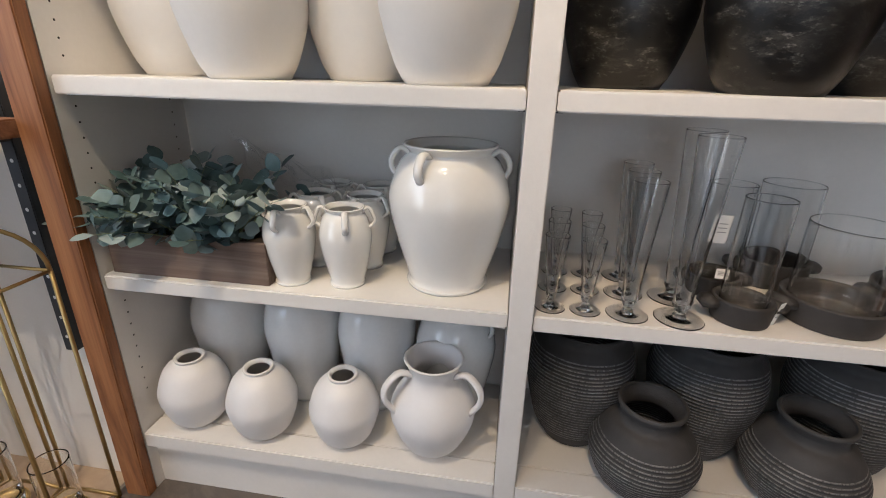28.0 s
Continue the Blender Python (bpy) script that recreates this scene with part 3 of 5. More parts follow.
# ---- white pottery ----
def straps(angles, low, bulge, width, thick, rise):
    return tuple((a, 0.945, low, bulge, width, thick, rise) for a in angles)


GJ = "white handled jars on the shelf"
for x, y, ears in ((-0.728, 3.875, (-140, 40)), (-0.503, 3.766, (-114, -14, 130)), (-0.290, 3.885, (-156, 24)), (-0.093, 3.752, (-148, -67, 10))):
    vessel("jar", "jar", x, y, A_Z[3], 0.128, 0.298, BISQUE, "matte white clay jar with strap handles", "jar", GJ, straps(ears, 0.64, 0.026, 0.036, 0.013, 0.045), seg=48, n=34)
GW = "white jugs on the upper shelves"
W = ((180, 0.90, 0.56, 0.018, 0.026, 0.012, 0.03), (0, 0.90, 0.56, 0.018, 0.026, 0.012, 0.03))
vessel("jug", "jug", -0.570, 3.735, A_Z[0], 0.095, 0.240, BISQUE, "small matte white clay jug with two handles", "jug", GW, W, -25, seg=36)
vessel("jug", "tall", -0.435, 3.850, A_Z[0], 0.080, 0.265, BISQUE, "tall slim matte white clay jug", "jug", GW)
vessel("jug", "jug", -0.250, 3.745, A_Z[0], 0.123, 0.275, BISQUE, "large matte white clay jug with one handle", "jug", GW, ((-30, 0.95, 0.62, 0.012, 0.034, 0.013, 0.04),), 0)
vessel("jug", "jug", -0.452, 3.725, A_Z[1], 0.104, 0.252, BISQUE, "matte white clay jug with one strap handle", "jug", GW, ((-90, 0.95, 0.58, 0.030, 0.046, 0.013, 0.07),))
vessel("jug", "jug", -0.560, 3.850, A_Z[1], 0.088, 0.205, BISQUE, "matte white clay jug behind another", "jug", GW, W, 40)
vessel("jug", "jug", -0.258, 3.705, A_Z[1], 0.084, 0.228, BISQUE, "small matte white clay jug with a side handle", "jug", GW, ((-42, 0.94, 0.60, 0.016, 0.034, 0.012, 0.02),))
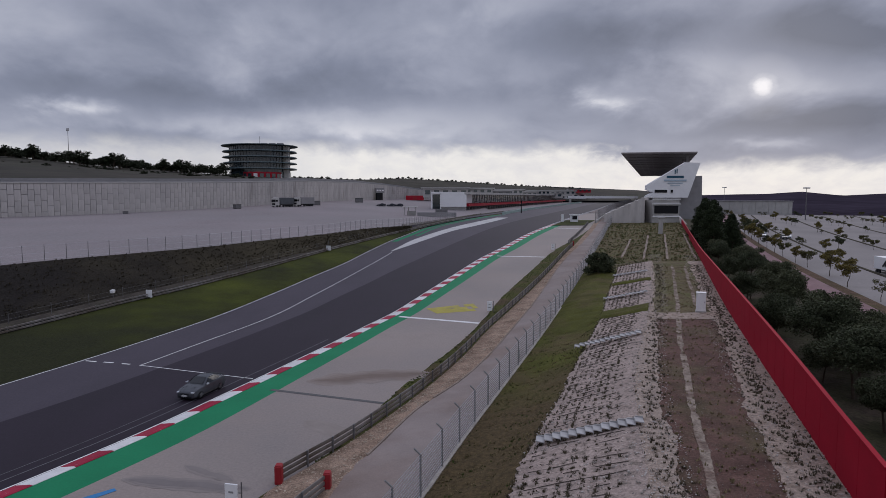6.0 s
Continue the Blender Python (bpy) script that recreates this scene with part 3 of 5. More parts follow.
# ---- crash barriers ----
def w_beam(bm, pts, z0, side):
    """One corrugated rail swept along points; side: which way its face looks."""
    prof = [(0.0, 0.25), (0.08, 0.22), (0.08, 0.16), (0.02, 0.125), (0.08, 0.09), (0.08, 0.03), (0.0, 0.0), (-0.02, 0.125)]
    rings = []
    for i, p in enumerate(pts):
        d = (pts[min(i + 1, len(pts) - 1)] - pts[max(i - 1, 0)]).normalized()
        n = Vector((d.y, -d.x, 0)).normalized() * side
        rings.append([bm.verts.new(p + n * a + Vector((0, 0, z0 + b))) for a, b in prof])
    m = len(prof)
    for r, s in zip(rings, rings[1:]):
        for k in range(m):
            bm.faces.new((r[k], r[(k + 1) % m], s[(k + 1) % m], s[k]))
    for r in (rings[0], rings[-1]):
        bm.faces.new(r)
    return bm


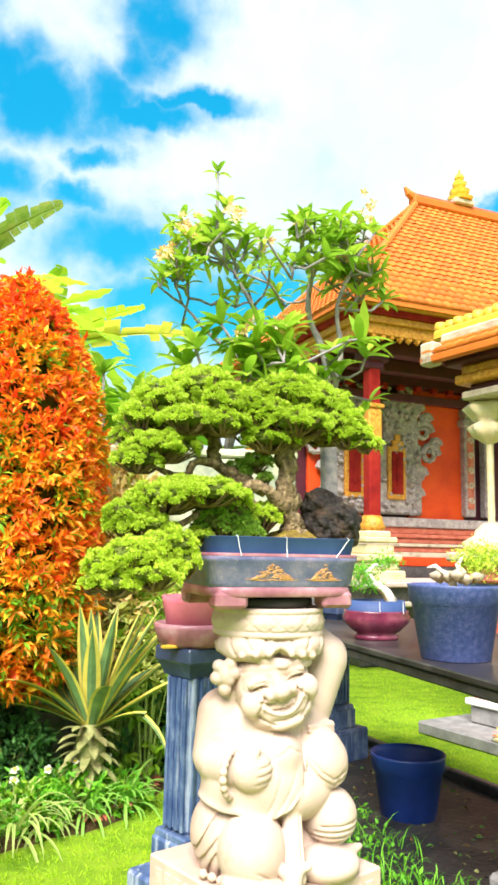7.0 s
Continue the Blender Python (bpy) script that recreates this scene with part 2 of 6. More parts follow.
    "l_lime": leafmat("leaf_lime", [(0.20, 0.44, 0.020), (0.32, 0.56, 0.030), (0.46, 0.63, 0.05)], trans=0.55),
    "l_yel": leafmat("leaf_bright_yellow", [(0.66, 0.62, 0.02), (0.80, 0.76, 0.03), (0.60, 0.70, 0.03)]),
    "l_croton": leafmat("leaf_croton", [(0.34, 0.07, 0.04), (0.66, 0.44, 0.18), (0.60, 0.50, 0.14), (0.74, 0.60, 0.34), (0.20, 0.24, 0.05)]),
    "l_variegated": leafmat("leaf_variegated", [(0.22, 0.32, 0.03), (0.46, 0.50, 0.12), (0.62, 0.62, 0.24)]),
    "l_frang": leafmat("leaf_frangipani", [(0.11, 0.25, 0.016), (0.23, 0.40, 0.028), (0.42, 0.54, 0.06)], trans=0.48),
    "agave_in": mat("agave_green", [(0.075, 0.15, 0.060), (0.12, 0.22, 0.085), (0.18, 0.29, 0.10)], scale=12, rough=0.45, bump=0.1),
    "agave_out": mat("agave_margin", [(0.56, 0.46, 0.06), (0.68, 0.60, 0.14)], scale=12, rough=0.45, bump=0.1),
    "agave_dry": mat("agave_base", [(0.13, 0.15, 0.045), (0.24, 0.25, 0.085), (0.12, 0.085, 0.04)], scale=14, rough=0.7, bump=0.3),
    "spider_in": leafmat("spider_green", [(0.16, 0.36, 0.05), (0.26, 0.48, 0.08)]),
    "spider_out": leafmat("spider_cream", [(0.40, 0.45, 0.13), (0.52, 0.54, 0.22)]),
    "petal": mat("white_petal", [(0.70, 0.69, 0.54), (0.77, 0.76, 0.66)], rough=0.6, bump=0, trans=0.2),
    "pistil": mat("flower_middle", [(0.70, 0.50, 0.04), (0.62, 0.60, 0.10)], rough=0.6, bump=0),
    "fr_flower": mat("frangipani_petal", [(0.82, 0.66, 0.26), (0.86, 0.56, 0.28), (0.86, 0.76, 0.50)], scale=20, rough=0.6, bump=0, trans=0.2),
    "fr_bark": mat("frangipani_bark", [(0.13, 0.13, 0.15), (0.24, 0.22, 0.23), (0.38, 0.33, 0.29)], scale=14, rough=0.8, bump=0.4),
    "banana": mat("banana_leaf", [(0.20, 0.44, 0.014), (0.34, 0.56, 0.024), (0.48, 0.62, 0.045)], scale=2.5, rough=0.45, bump=0.15, fine=20, trans=0.55),
    "banana_old": mat("banana_leaf_old", [(0.10, 0.22, 0.02), (0.22, 0.32, 0.06), (0.40, 0.40, 0.14)], scale=2.5, rough=0.5, bump=0.15, fine=20, trans=0.3),
    "banana_yel": mat("banana_leaf_yellow", [(0.42, 0.52, 0.04), (0.64, 0.62, 0.08), (0.56, 0.42, 0.08)], scale=2.5, rough=0.5, bump=0.15, fine=20, trans=0.4),
    "stalk": mat("plant_stalk", [(0.20, 0.32, 0.05), (0.36, 0.42, 0.12)], scale=8, rough=0.6, bump=0.2),
    "papaya": leafmat("papaya_leaf", [(0.10, 0.17, 0.016), (0.18, 0.25, 0.022), (0.30, 0.33, 0.03)]),
    "papbark": mat("papaya_trunk", [(0.34, 0.24, 0.14), (0.52, 0.40, 0.26)], scale=10, rough=0.8, bump=0.4),
    "tile": mat("terracotta_tile", [(0.44, 0.092, 0.010), (0.54, 0.138, 0.013), (0.60, 0.19, 0.024)], scale=3, rough=0.7, bump=0.3, rnd="object", stain=((0.40, 0.10, 0.03), 6, 0.60)),
    "tilej": mat("terracotta_tiles", [(0.44, 0.092, 0.010), (0.54, 0.138, 0.013), (0.60, 0.19, 0.024)], scale=3, rough=0.7, bump=0.3, rnd="island", stain=((0.40, 0.10, 0.03), 6, 0.60)),
    "browntile": mat("brown_tile", [(0.095, 0.024, 0.020), (0.14, 0.036, 0.028)], scale=4, rough=0.8, bump=0.4),
    "gold": mat("gold_paint", [(0.34, 0.115, 0.010), (0.54, 0.23, 0.022), (0.68, 0.38, 0.06)], scale=26, rough=0.45, bump=0.6, fine=40, depth=0.02),
    "yellow": mat("yellow_paint", [(0.60, 0.34, 0.025), (0.72, 0.48, 0.06)], scale=14, rough=0.5, bump=0.4, fine=40),
    "redwood": mat("red_timber", [(0.165, 0.006, 0.007), (0.240, 0.011, 0.009), (0.300, 0.022, 0.011)], scale=6, rough=0.75, spec=0.15, bump=0.2),
    "darkwood": mat("dark_timber", [(0.045, 0.004, 0.012), (0.08, 0.007, 0.022)], scale=6, rough=0.6, bump=0.2),
    "redpanel": mat("orange_red_panel", [(0.55, 0.034, 0.002), (0.66, 0.055, 0.003), (0.72, 0.075, 0.004)], scale=3, rough=0.6, bump=0.1),
    "carved": mat("grey_carving", [(0.23, 0.185, 0.19), (0.36, 0.305, 0.305), (0.50, 0.44, 0.43)], scale=14, rough=0.85, bump=0.9, fine=28, depth=0.04),
    "brick": mat("red_brick", [(0.36, 0.075, 0.045), (0.46, 0.12, 0.075), (0.52, 0.18, 0.12)], scale=9, rough=0.8, bump=0.4),
    "paving": mat("pink_paving", [(0.52, 0.36, 0.32), (0.64, 0.48, 0.44)], scale=5, rough=0.6, bump=0.2),
    "plaster": mat("pale_plaster", [(0.40, 0.33, 0.24), (0.54, 0.46, 0.36)], scale=6, rough=0.8, bump=0.3, stain=((0.30, 0.24, 0.17), 7, 0.50)),
    "creamwood": mat("cream_carving", [(0.58, 0.46, 0.25), (0.68, 0.60, 0.40)], scale=12, rough=0.6, bump=0.5, fine=40),
    "white": mat("white_render", [(0.72, 0.72, 0.68), (0.80, 0.80, 0.77)], scale=3, rough=0.8, bump=0.2),
    "black": mat("black_lacquer", [(0.02, 0.018, 0.018), (0.04, 0.035, 0.035)], rough=0.9, bump=0),
}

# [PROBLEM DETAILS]
Copy out the lines that hold "with".

# [RESULT FOR THIS EXERCISE]
Continue the Blender Python (bpy) script that recreates this scene with part 3 of 5. More parts follow.
    vessel("jar", "jar", x, y, A_Z[3], 0.128, 0.298, BISQUE, "matte white clay jar with strap handles", "jar", GJ, straps(ears, 0.64, 0.026, 0.036, 0.013, 0.045), seg=48, n=34)
vessel("jug", "jug", -0.570, 3.735, A_Z[0], 0.095, 0.240, BISQUE, "small matte white clay jug with two handles", "jug", GW, W, -25, seg=36)
vessel("jug", "jug", -0.250, 3.745, A_Z[0], 0.123, 0.275, BISQUE, "large matte white clay jug with one handle", "jug", GW, ((-30, 0.95, 0.62, 0.012, 0.034, 0.013, 0.04),), 0)
vessel("jug", "jug", -0.452, 3.725, A_Z[1], 0.104, 0.252, BISQUE, "matte white clay jug with one strap handle", "jug", GW, ((-90, 0.95, 0.58, 0.030, 0.046, 0.013, 0.07),))
vessel("jug", "jug", -0.258, 3.705, A_Z[1], 0.084, 0.228, BISQUE, "small matte white clay jug with a side handle", "jug", GW, ((-42, 0.94, 0.60, 0.016, 0.034, 0.012, 0.02),))
Continue the Blender Python (bpy) script that recreates this scene with part 3 of 5. More parts follow.
Continue the Blender Python (bpy) script that recreates this scene with part 2 of 6. More parts follow.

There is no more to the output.